P.I.: What were the next three months like for you?¶
R.: I had a second meeting in Lyon, but not much came from it. Then I was sent to Moulins for training, even though my wife lives in Lyon. The oldest students in my learning centre were 26 years old! That was my third failure. I then was given approval or the fourth time to go to a meeting in Moulins. It was with a specific service with the unemployment agency. The address on the notice was wrong and the supposed meeting was never actually set up. Luckily, the lady still accepted to see me. She listened to me describe my life story and she asked me if they had gone crazy.
P.I.: What did you say to yourself after that?¶
R.: I said to myself that the prison administration was just a previously constructed sham. I knew from the beginning that I would never find a job once out of prison. And surprise, surprise, I did not find one. So, I was going to get out when I was over 65 years old and I would be able to start getting my pension.

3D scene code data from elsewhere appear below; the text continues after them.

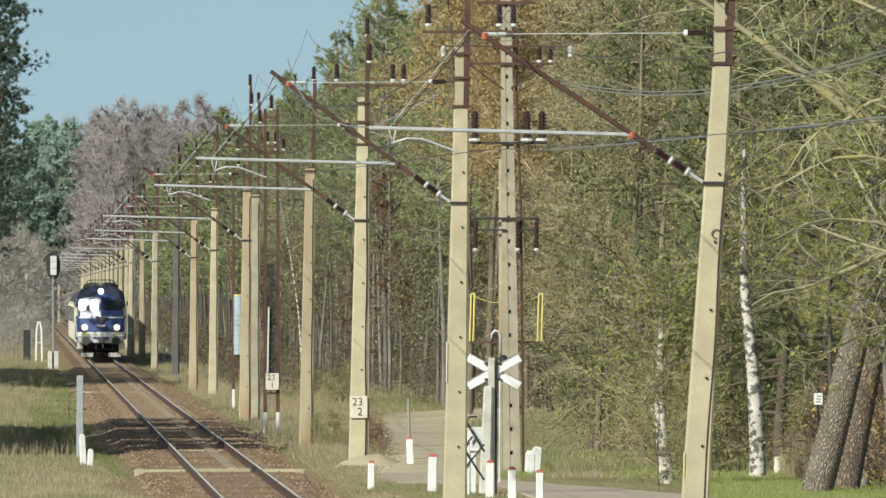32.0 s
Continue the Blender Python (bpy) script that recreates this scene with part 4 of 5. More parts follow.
# wood along the line, from the sandy track to the far end
places, d = [], 560.0
while d < 1000:
    for row in range(2):
        places.append((16.9 + row * 4.0 + rt.uniform(-1.2, 1.2), d + rt.uniform(-4, 4), rt.uniform(0.76, 0.90) + 0.08 * row))
    d += 11
grove("pine_tree", PINES, places, "tall Scots pine with a ragged green crown at the wood's edge", "pines along the line")
places = []
for _ in range(40):
    d = rt.uniform(480, 1000)
    places.append((rt.uniform(21, 0.03 * d + 16), d, rt.uniform(0.9, 1.1)))
grove("pine_tree", PINES_FAR, places, "tall Scots pine standing inside the wood", "pines in the wood")
places = []
d = 1005.0
while d < 2000:
    for row in range(2):
        places.append((17.4 + row * 4.2 + rt.uniform(-1.4, 1.4), d + rt.uniform(-5, 5), rt.uniform(0.76, 0.92) + 0.07 * row))
    d += 14
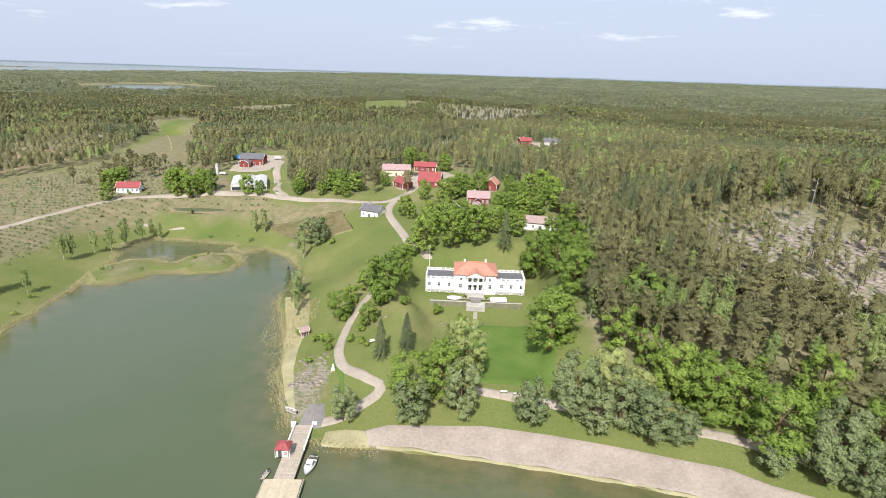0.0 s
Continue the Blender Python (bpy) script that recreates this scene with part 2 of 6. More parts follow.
def water_material():
    m, n, l, p = material("sea_water", 0.13, 0.5)
    p.inputs["IOR"].default_value = 1.33
    big = noise_at(n, l, 0.012, 4.0, 0.6)
    deep = ramp_of(n, l, big, [(0.35, (0.055, 0.084, 0.056)), (0.65, (0.068, 0.094, 0.072))])
    g = n.new("ShaderNodeNewGeometry")
    mp = n.new("ShaderNodeMapping")
    mp.inputs["Scale"].default_value, mp.inputs["Rotation"].default_value = (1.0, 1.75, 1.0), (0, 0, radians(-14))
    l.new(g.outputs["Position"], mp.inputs["Vector"])
    a1 = noise_at(n, l, 0.6, 1.0, 0.5, mp.outputs[0], 0.4)
    lee = n.new("ShaderNodeSeparateXYZ")
    l.new(g.outputs["Position"], lee.inputs[0])
    open_water = n.new("ShaderNodeMapRange")
    open_water.interpolation_type = "SMOOTHSTEP"
    open_water.inputs[1].default_value, open_water.inputs[2].default_value, open_water.inputs[3].default_value, open_water.inputs[4].default_value = 60.0, -110.0, 0.1, 1.0
    l.new(lee.outputs["Y"], open_water.inputs[0])
    # the inner bay is muddy, the channel to the sea clearer
    deep = mix_of(n, l, open_water.outputs[0], mix_of(n, l, 1.0, deep, (1.12, 0.98, 0.72), "MULTIPLY"), mix_of(n, l, 1.0, deep, (0.88, 1.0, 0.9), "MULTIPLY"))
    weed = ramp_of(n, l, noise_at(n, l, 0.16, 4.0, 0.6), [(0.35, (0.07, 0.075, 0.028)), (0.6, (0.13, 0.11, 0.052))])
    c = mix_of(n, l, attr_of(n, "shallow"), deep, weed)
    l.new(c, p.inputs["Base Color"])
    gust = ramp_of(n, l, noise_at(n, l, 0.018, 3.0), [(0.35, (0.4,) * 3), (0.65, (1.0,) * 3)])
    gust = mix_of(n, l, 1.0, gust, open_water.outputs[0], "MULTIPLY")
    b = n.new("ShaderNodeBump")
    b.inputs["Distance"].default_value = 0.62
    l.new(gust, b.inputs["Strength"])
    l.new(a1, b.inputs["Height"])
    l.new(b.outputs["Normal"], p.inputs["Normal"])
    return m


M_GROUND, M_WATER = ground_material(), water_material()


# ------------------------------------------------------------ mesh helpers
def mesh_from(name, verts, faces, mats, mat_index=None, tint=None, attrs=(), smooth=False, normals=None):
    """A mesh from numpy arrays: verts (n, 3); faces (m, k)."""
    me = bpy.data.meshes.new(name)
    verts, faces = np.asarray(verts, np.float32), np.asarray(faces, np.int32)
    k = faces.shape[1]
    me.vertices.add(len(verts))
    me.vertices.foreach_set("co", verts.ravel())
    me.loops.add(faces.size)
    me.loops.foreach_set("vertex_index", faces.ravel())
    me.polygons.add(len(faces))
    me.polygons.foreach_set("loop_start", np.arange(0, faces.size, k, dtype=np.int32))
    me.polygons.foreach_set("loop_total", np.full(len(faces), k, np.int32))
    for m in mats:
        me.materials.append(m)
    if mat_index is not None:
        me.polygons.foreach_set("material_index", np.asarray(mat_index, np.int32))
    if smooth:
        me.polygons.foreach_set("use_smooth", np.ones(len(faces), bool))
    for key, val in attrs:
        me.attributes.new(key, "FLOAT", "POINT").data.foreach_set("value", np.asarray(val, np.float32))
    if tint is not None:
        me.attributes.new("tint", "FLOAT", "POINT").data.foreach_set("value", np.asarray(tint, np.float32))
    if normals is not None:
        me.attributes.new("custom_normal", "FLOAT_VECTOR", "POINT").data.foreach_set("vector", np.asarray(normals, np.float32).ravel())
    me.update(calc_edges=True)
    return me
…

But the prison insisted that “I had to add substance to my reintegration project.”
That basically meant that in order to get released on parole, I had to be taken on as a volunteer with NGO or a charity organization. I tried to land this literal door-opener. I sent out twenty some applications throughout all of France. I applied to places like the Red Cross, soup kitchens, and thrift stores. Some of them got back to me, but said they did not need me. The majority of them did not even respond to my letter. Maybe I made the mistake of telling them that I was getting out of prison. After an unsuccessful year of job searching, a friend of mine put me in touch with Prison Insider. They offered me a volunteer job.
Things would have been a lot simpler if I had made a fake employment certificate right from the start. This phony certificate would have definitely gotten me released sooner. But this would have gotten me back into doing illegal things, and I did not want that whatsoever.
P.I.: What were your first six months of freedom like after being released from Moulins on July 5th, 2018?¶
R.: I spent a lot of time waiting, kind of like my first six months in prison. I waited to be able to open a bank account after having already been refused once. For five months, I only received monthly payments of 440 € (about 350 pounds) from the EIS. I waited five months before I started receiving retirement benefits. I am still waiting to find a slightly bigger apartment. My wife’s current studio is so tiny.
P.I.: What kind of prison release did you dream about?¶
R.: I wanted to be in the countryside and be able to fish. Life in a city centre did not really appeal to me.
P.I.: What legal checks and constraints are you subject to?¶
R.: Every month I must go to SPIP and I must hand in a piece of volunteer work to Prison Insider. Let me be clear that this is a legal obligation, but also a pleasure! I am not allowed to leave France without authorisation nor be away from Rhône County for more than two weeks with no updates.
P.I.: Do you think about prison often?¶
R.: No, I avoid doing that. But sometimes I think of my friends who are still in there. I spent a total of 25 years of my life behind bars. So, it is impossible for me to forget those I shared the prison adventure with. Because, whether we like it or not, prison is an adventure.